By David Strom  Add a new comment

Last month, the news that Twitter is planning on adding location data to its API so that developers and then eventually people will be able to add longitude and latitude information to their Tweets. There have been lots of comments pro and con, depending on how much of a privacy nut you are.

Yes, geolocation can be a Good Thing, particularly to obtain hyperlocal news feeds, or to find a particular restaurant or service nearby, or even to find your friends for a night out on the town. But what was missing from these discussions is how prevalent geolocation already is in various services that most of us just take for granted, including ordinary cell phones.

Geolocation certainly isn't new and even Google's Latitude has been out for some time now that enables Web and smart phone users to see where their friends are located. And the latest version 5 of HTML contains code for geolocation, even though it is unreleased, it is still being perfected by various developers and not really incorporated in many browsers yet. There are services such as Brightkite.com that are social networks with geolocation information knowledge.
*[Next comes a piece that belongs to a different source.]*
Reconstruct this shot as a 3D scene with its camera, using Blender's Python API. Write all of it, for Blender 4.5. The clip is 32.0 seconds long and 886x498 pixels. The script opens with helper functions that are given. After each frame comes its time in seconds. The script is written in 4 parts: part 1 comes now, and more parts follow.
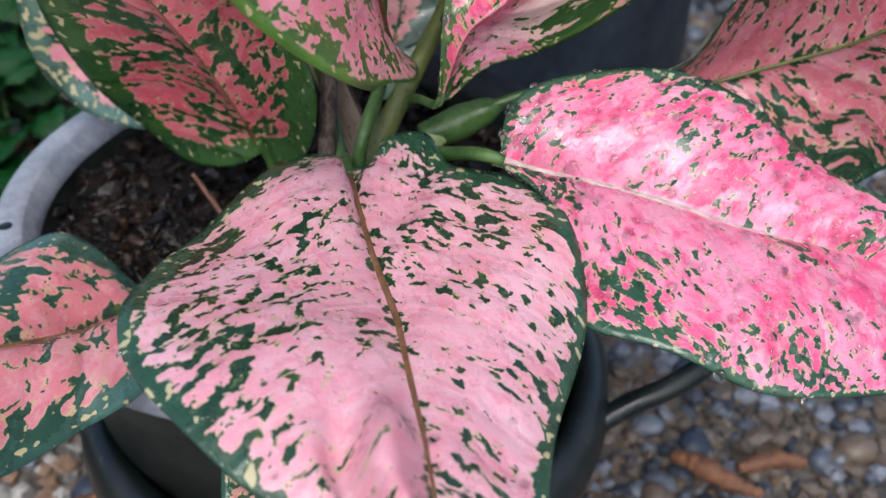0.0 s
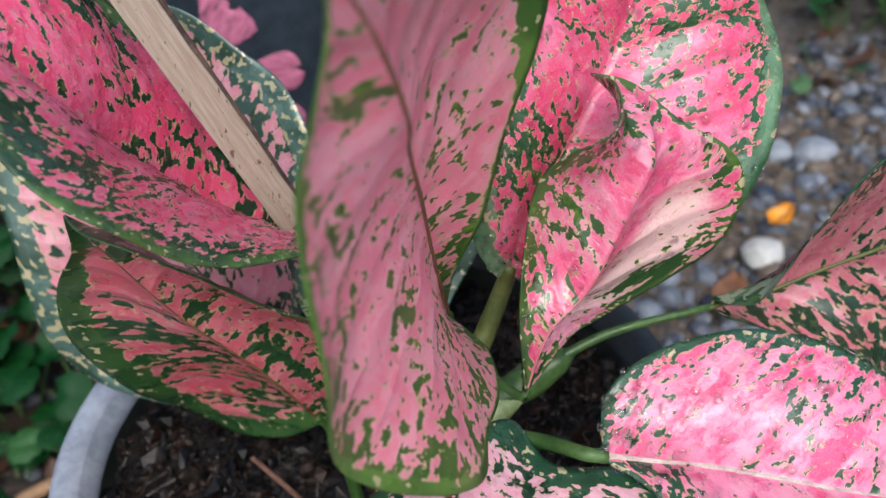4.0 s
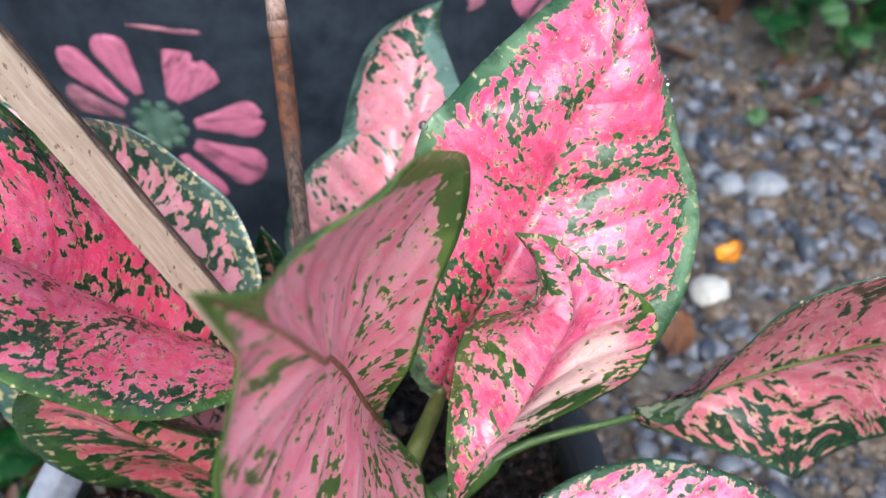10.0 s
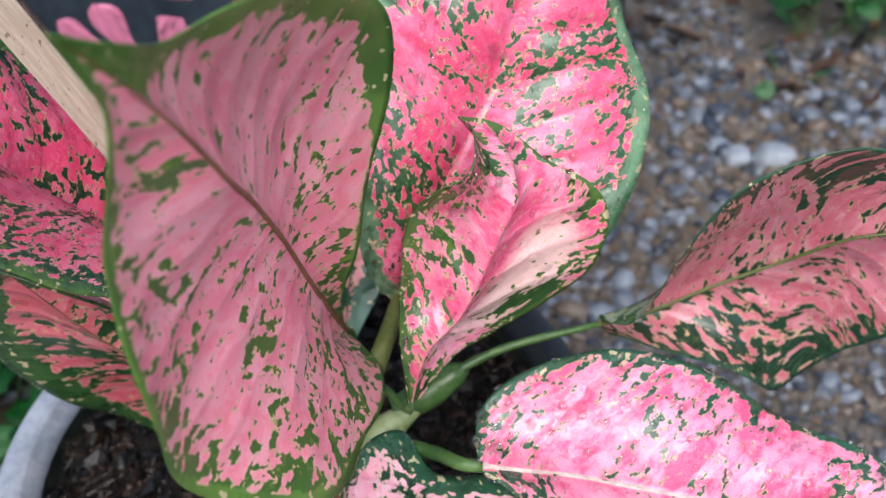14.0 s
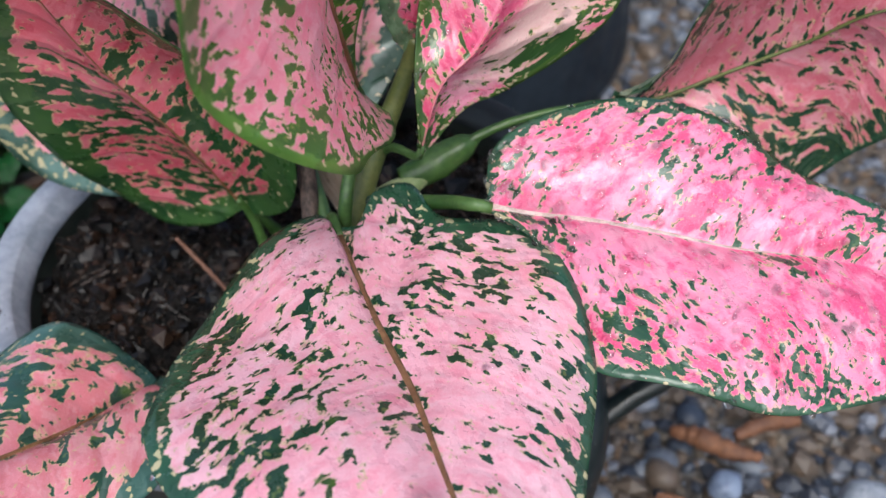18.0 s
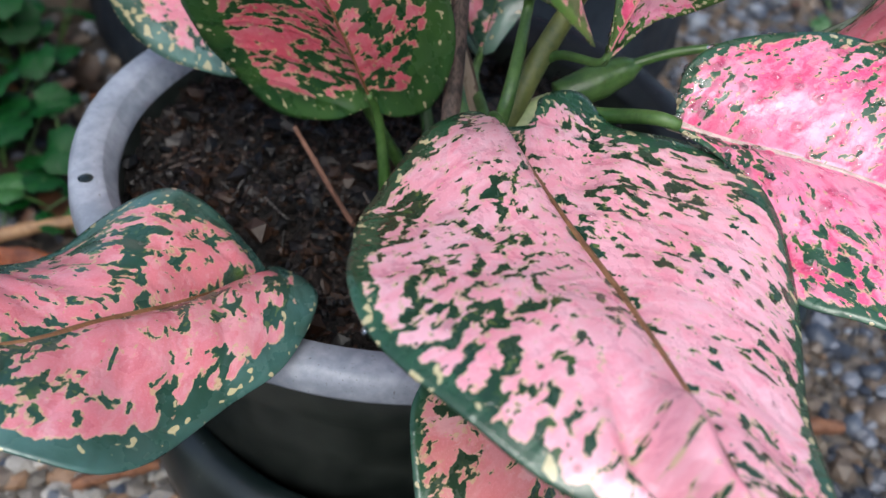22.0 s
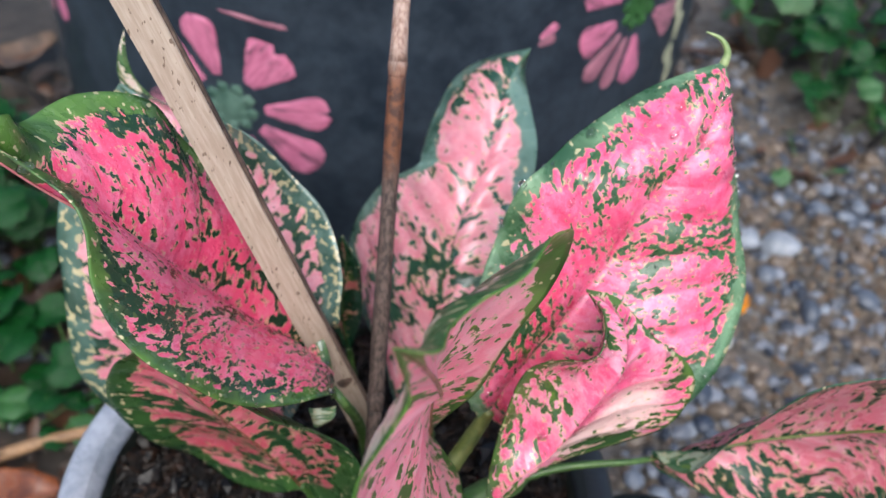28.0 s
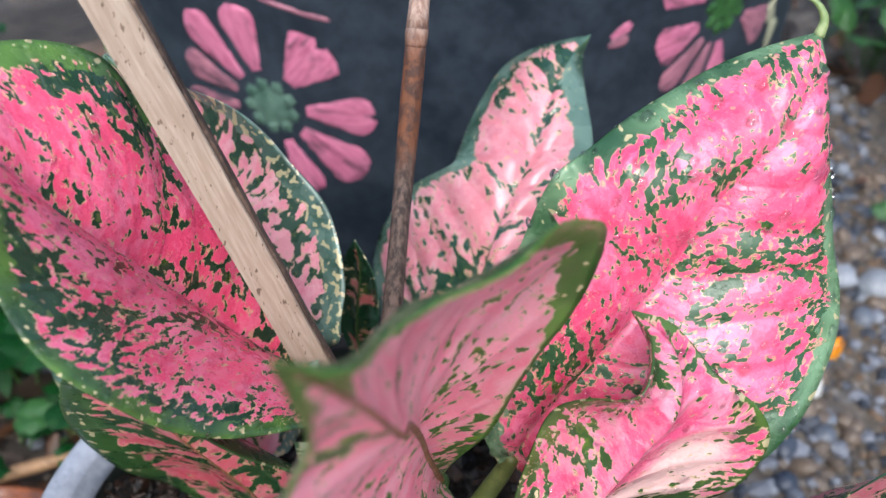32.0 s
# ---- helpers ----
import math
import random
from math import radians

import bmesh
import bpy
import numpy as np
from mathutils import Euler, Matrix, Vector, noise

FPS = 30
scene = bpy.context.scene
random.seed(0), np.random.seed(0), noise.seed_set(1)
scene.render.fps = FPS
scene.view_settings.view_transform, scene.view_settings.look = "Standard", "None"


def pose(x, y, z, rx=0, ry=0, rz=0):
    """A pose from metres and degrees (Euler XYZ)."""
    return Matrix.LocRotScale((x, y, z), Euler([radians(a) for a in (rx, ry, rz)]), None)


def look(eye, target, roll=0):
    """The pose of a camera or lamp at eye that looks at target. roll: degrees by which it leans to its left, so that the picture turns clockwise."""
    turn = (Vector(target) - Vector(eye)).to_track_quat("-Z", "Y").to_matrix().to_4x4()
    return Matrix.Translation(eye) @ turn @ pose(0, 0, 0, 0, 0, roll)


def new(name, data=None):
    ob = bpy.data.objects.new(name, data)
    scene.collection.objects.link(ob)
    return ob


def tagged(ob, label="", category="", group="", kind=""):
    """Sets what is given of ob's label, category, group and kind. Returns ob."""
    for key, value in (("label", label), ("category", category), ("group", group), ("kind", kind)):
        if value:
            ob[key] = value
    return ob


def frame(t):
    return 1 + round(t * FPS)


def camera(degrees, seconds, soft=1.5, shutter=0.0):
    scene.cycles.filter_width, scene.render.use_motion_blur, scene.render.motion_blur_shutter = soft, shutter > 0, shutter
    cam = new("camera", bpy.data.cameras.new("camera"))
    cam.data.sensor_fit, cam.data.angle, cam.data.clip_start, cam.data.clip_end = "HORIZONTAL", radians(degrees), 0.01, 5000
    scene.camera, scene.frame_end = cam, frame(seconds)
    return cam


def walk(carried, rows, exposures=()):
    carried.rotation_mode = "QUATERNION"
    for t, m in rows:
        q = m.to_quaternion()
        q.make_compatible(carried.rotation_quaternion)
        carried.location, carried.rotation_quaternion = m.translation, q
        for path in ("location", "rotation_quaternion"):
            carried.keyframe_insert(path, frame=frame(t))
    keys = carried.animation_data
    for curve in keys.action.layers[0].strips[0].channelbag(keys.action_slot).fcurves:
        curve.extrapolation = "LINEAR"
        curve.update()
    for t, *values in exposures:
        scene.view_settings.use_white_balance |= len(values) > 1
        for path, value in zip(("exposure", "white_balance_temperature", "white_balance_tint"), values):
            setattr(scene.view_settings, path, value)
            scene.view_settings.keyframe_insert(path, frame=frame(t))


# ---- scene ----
# camera: seconds, place, turn (degrees)
cam = camera(47.5, 32.0)
PATH = [
    (0, -0.0032, 0.0030, 0.5014, 51.50, -0.33, -0.43),
    (0.5, 0.0013, 0.0061, 0.5087, 51.53, 1.36, -0.82),
    (1, -0.0019, 0.0260, 0.5172, 51.41, 3.39, -2.31),
    (1.5, -0.0069, 0.0378, 0.5285, 51.21, 3.68, -2.70),
    (2, -0.0075, 0.0567, 0.5582, 50.40, 3.73, -5.24),
    (2.5, -0.0162, 0.0615, 0.5675, 50.07, 4.93, -6.59),
    (3, -0.0202, 0.0715, 0.5703, 49.26, 5.92, -7.46),
    (3.5, -0.0219, 0.0772, 0.5725, 50.16, 6.07, -7.57),
    (4, -0.0374, 0.0921, 0.5771, 50.05, 5.56, -8.39),
    (4.5, -0.0429, 0.1010, 0.5840, 50.03, 4.92, -9.40),
    (6.5, -0.0760, 0.1365, 0.6416, 45.55, 0.58, -10.62),
    (7, -0.0718, 0.1383, 0.6503, 44.12, 0.75, -10.62),
    (7.5, -0.0716, 0.1418, 0.6559, 42.92, 0.88, -10.77),
    (8, -0.0647, 0.1377, 0.6451, 44.88, 0.88, -10.74),
    (8.5, -0.0523, 0.1398, 0.6423, 45.06, 1.24, -11.14),
    (9, -0.0384, 0.1341, 0.6466, 45.33, 1.36, -11.20),
    (9.5, -0.0340, 0.1229, 0.6531, 46.47, 2.41, -10.01),
    (10, -0.0154, 0.1116, 0.6366, 47.80, 3.56, -8.60),
    (10.5, -0.0072, 0.1054, 0.6268, 48.98, 3.74, -8.26),
    (11, -0.0052, 0.1033, 0.6253, 49.18, 4.67, -7.59),
    (11.5, -0.0022, 0.1011, 0.6231, 49.25, 4.93, -7.46),
    (12, 0.0012, 0.0957, 0.6205, 49.25, 4.86, -7.46),
    (12.5, 0.0049, 0.0866, 0.6229, 49.27, 5.30, -7.50),
    (13, 0.0132, 0.0819, 0.6166, 49.17, 5.63, -7.69),
    (13.5, 0.0135, 0.0752, 0.6129, 49.24, 5.79, -7.67),
    (14, 0.0081, 0.0724, 0.6014, 49.43, 6.01, -7.71),
    (14.5, 0.0032, 0.0671, 0.5915, 49.60, 5.67, -7.19),
    (16.5, -0.0034, 0.0476, 0.5586, 49.52, 4.92, -6.83),
    (17, 0.0002, 0.0416, 0.5539, 49.46, 4.91, -6.80),
    (17.5, -0.0072, 0.0266, 0.5446, 49.40, 4.75, -7.11),
    (18, -0.0136, 0.0224, 0.5313, 48.68, 3.66, -6.66),
    (18.5, -0.0249, 0.0111, 0.5251, 48.63, 2.42, -5.72),
    (19, -0.0326, 0.0070, 0.5150, 48.69, 1.15, -4.75),
    (19.5, -0.0390, 0.0022, 0.4894, 48.46, 0.19, -4.74),
    (20, -0.0505, 0.0041, 0.4636, 48.00, -1.43, -5.06),
    (20.5, -0.0682, 0.0079, 0.4446, 48.02, -3.39, -4.79),
    (21, -0.0735, 0.0110, 0.4533, 49.03, -3.82, -4.43),
    (21.5, -0.0850, 0.0157, 0.4641, 49.06, -4.26, -4.09),
    (22, -0.0907, 0.0248, 0.4881, 49.00, -4.70, -3.87),
    (22.5, -0.0971, 0.0364, 0.5052, 49.16, -4.19, -4.21),
    (23, -0.0889, 0.0318, 0.5044, 49.20, -3.98, -4.48),
    (23.5, -0.0889, 0.0335, 0.5088, 49.16, -3.90, -4.53),
    (24, -0.0932, 0.0456, 0.5570, 47.11, -3.83, -4.50),
    (24.5, -0.0897, 0.0478, 0.5851, 45.28, -3.68, -4.54),
    (25, -0.0907, 0.0487, 0.6152, 44.37, -3.77, -4.17),
    (25.5, -0.0803, 0.0575, 0.6406, 44.20, -3.50, -3.85),
    (26, -0.0792, 0.0746, 0.6615, 44.05, -3.52, -3.85),
    (26.5, -0.0698, 0.0910, 0.6728, 44.14, -3.57, -3.84),
    (28.5, -0.0465, 0.0973, 0.6790, 47.72, -3.53, -2.63),
    (29, -0.0381, 0.1040, 0.6675, 47.84, -3.56, -2.44),
    (29.5, -0.0243, 0.1346, 0.6382, 48.01, -2.06, -1.08),
    (30, -0.0229, 0.1404, 0.6345, 48.12, -1.68, -0.12),
    (30.5, -0.0266, 0.1404, 0.6302, 48.24, -1.97, 1.70),
    (31, -0.0306, 0.1423, 0.6309, 48.54, -2.04, 2.18),
    (31.5, -0.0266, 0.1446, 0.6263, 48.57, -2.05, 2.34),
    (32, -0.0226, 0.1442, 0.6236, 48.68, -1.97, 2.25),
]
walk(cam, [(t, pose(x, y, z, a, b, c)) for t, x, y, z, a, b, c in PATH], [(0.0, 0.36), (2.0, 0.40), (3.0, 0.37), (4.0, 0.44), (7.0, 0.90), (9.0, 0.88), (11.0, 0.82), (13.0, 0.80), (14.0, 0.68), (17.0, 0.52), (19.0, 0.46), (20.0, 0.54), (21.0, 0.58), (23.0, 0.46), (26.0, 0.60), (29.0, 0.82), (30.0, 0.80), (32.0, 0.84)])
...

But your ordinary cell phones broadcast their location continuously . According to Jeff Jonas' post, roughly 600 billion locations are being collected each day from American cell phone users. "Every call, every text message, every email and data transfer" generates a location transaction. The question is what the cell carriers are doing with all this data, and how much of it they keep around for posterity. It is enough to make me want to turn off my phone every now and then. Or at least get out the tin foil hats.